La jueza decidió a favor de los demandantes, considerando que la ciudad de Nueva York, a través de su Departamento de Policía, violaba los derechos de sus habitantes mediante la implementación del procedimiento de detención y cacheo. Además, ordenó una serie de medidaspara que el Departamento de Policía de Nueva York adopte en la materia. Ellas incluyen modificaciones sustanciales a los procedimientos, así como vías alternativas para prevenir el delito.

Ahora bien, en Argentina no contamos con estadísticas exhaustivas, ni mucho menos confiables, sobre las detenciones y cacheos que la policía hace diariamente en cualquier calle de todas las ciudades del país. No sabemos con precisión su cantidad, la motivación de los agentes para obrar ni el sector social o el color de piel de sus sujetos pasivos. Pero la situación relatada en el caso de Nueva York es perfectamente imaginable en un contexto local. Y muchos de los argumentos que fueron puestos en juego son equiparables a los esgrimidos por los distintos actores nacionales.

A lo anterior tiene que sumarse un agravante: el Departamento de Policía de Nueva York contaba con un cuerpo de instrucciones escritas y de prácticas más o menos sistemáticas que pudo contrastarse con la legislación vigente. Aquí todavía es común apoyarse en directivas imprecisas, las más de las veces orales, que apelan de manera expresa o tácita a una “intuición policial” para detectar “actitudes sospechosas”, parámetros inexistentes en el sentido de criterios contrastables y, paradójicamente por eso, peligrosos.

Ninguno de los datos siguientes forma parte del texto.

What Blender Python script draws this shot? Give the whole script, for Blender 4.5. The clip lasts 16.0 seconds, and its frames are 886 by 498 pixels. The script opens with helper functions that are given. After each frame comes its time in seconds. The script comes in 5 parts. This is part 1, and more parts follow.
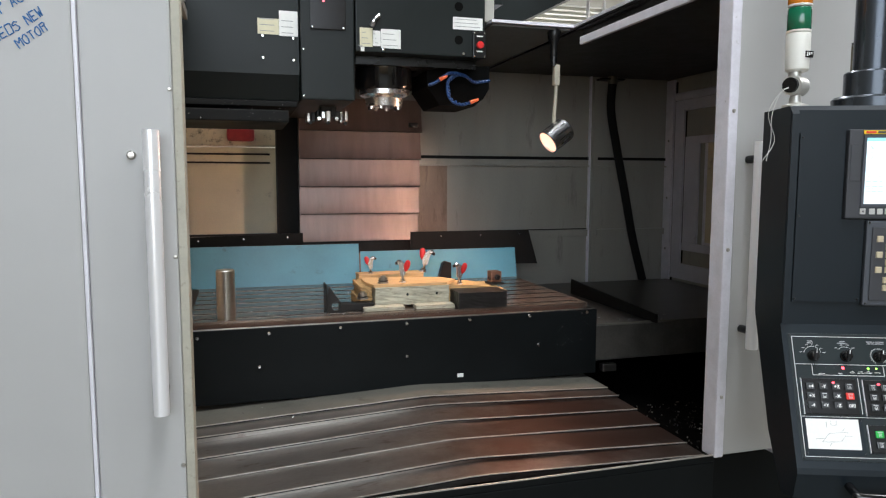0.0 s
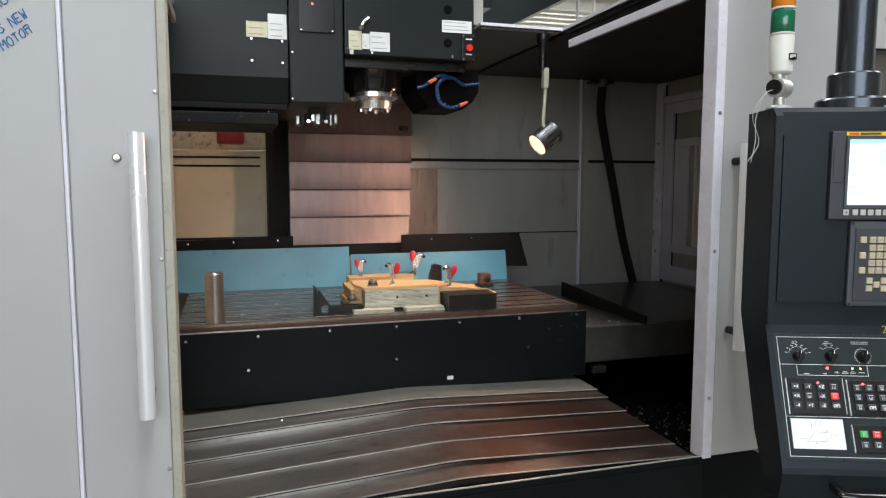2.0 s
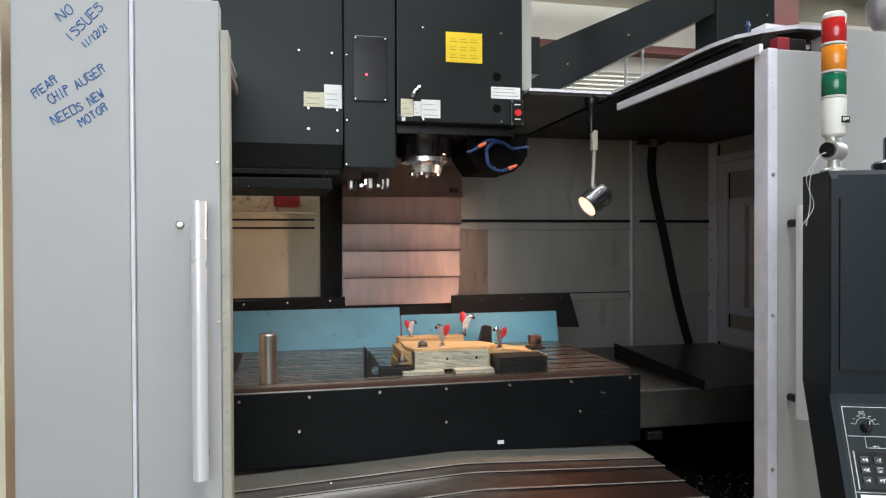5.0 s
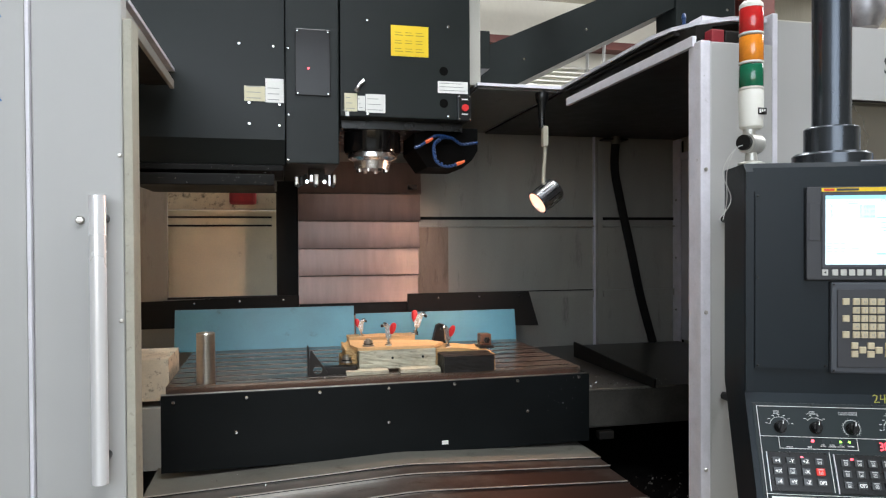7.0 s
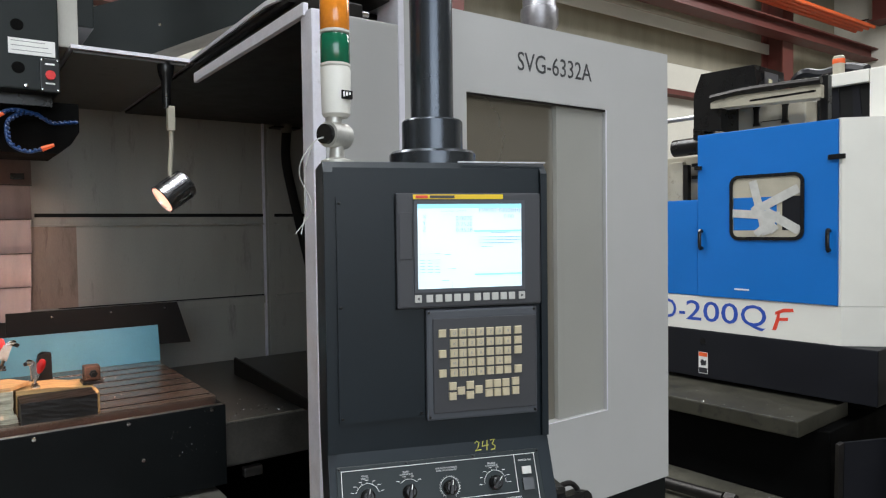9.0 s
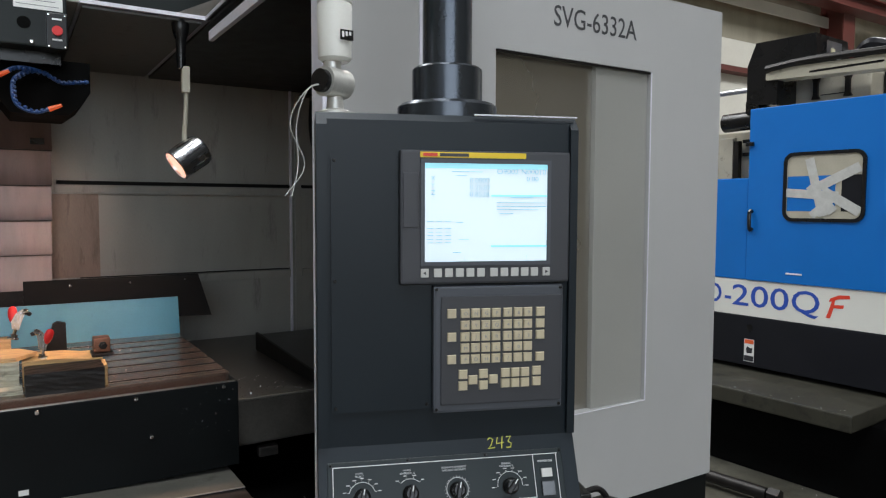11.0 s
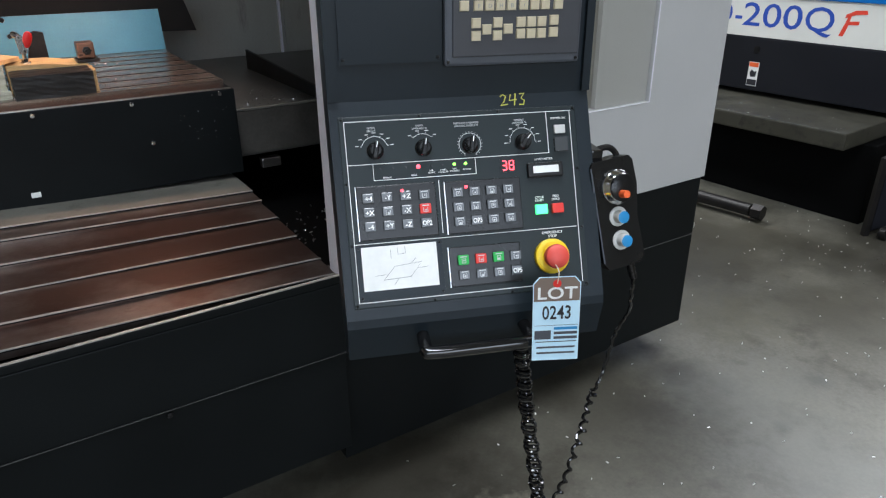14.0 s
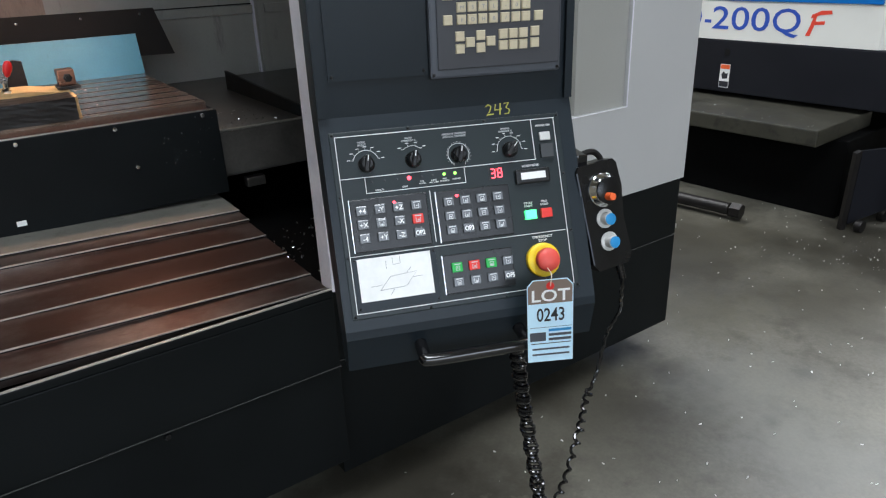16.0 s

Tal vez ya vaya siendo hora para que la Corte Suprema amplíe su criterio con respecto a las acciones de clase, y limite de un modo general este tipo de actuaciones policiales infundadas. En ellas, el costo es mucho mayor que el beneficio perseguido. Esto, desde el punto de vista práctico pero también, y sobre todo, del de las reglas más elementales que permiten la vida en sociedad.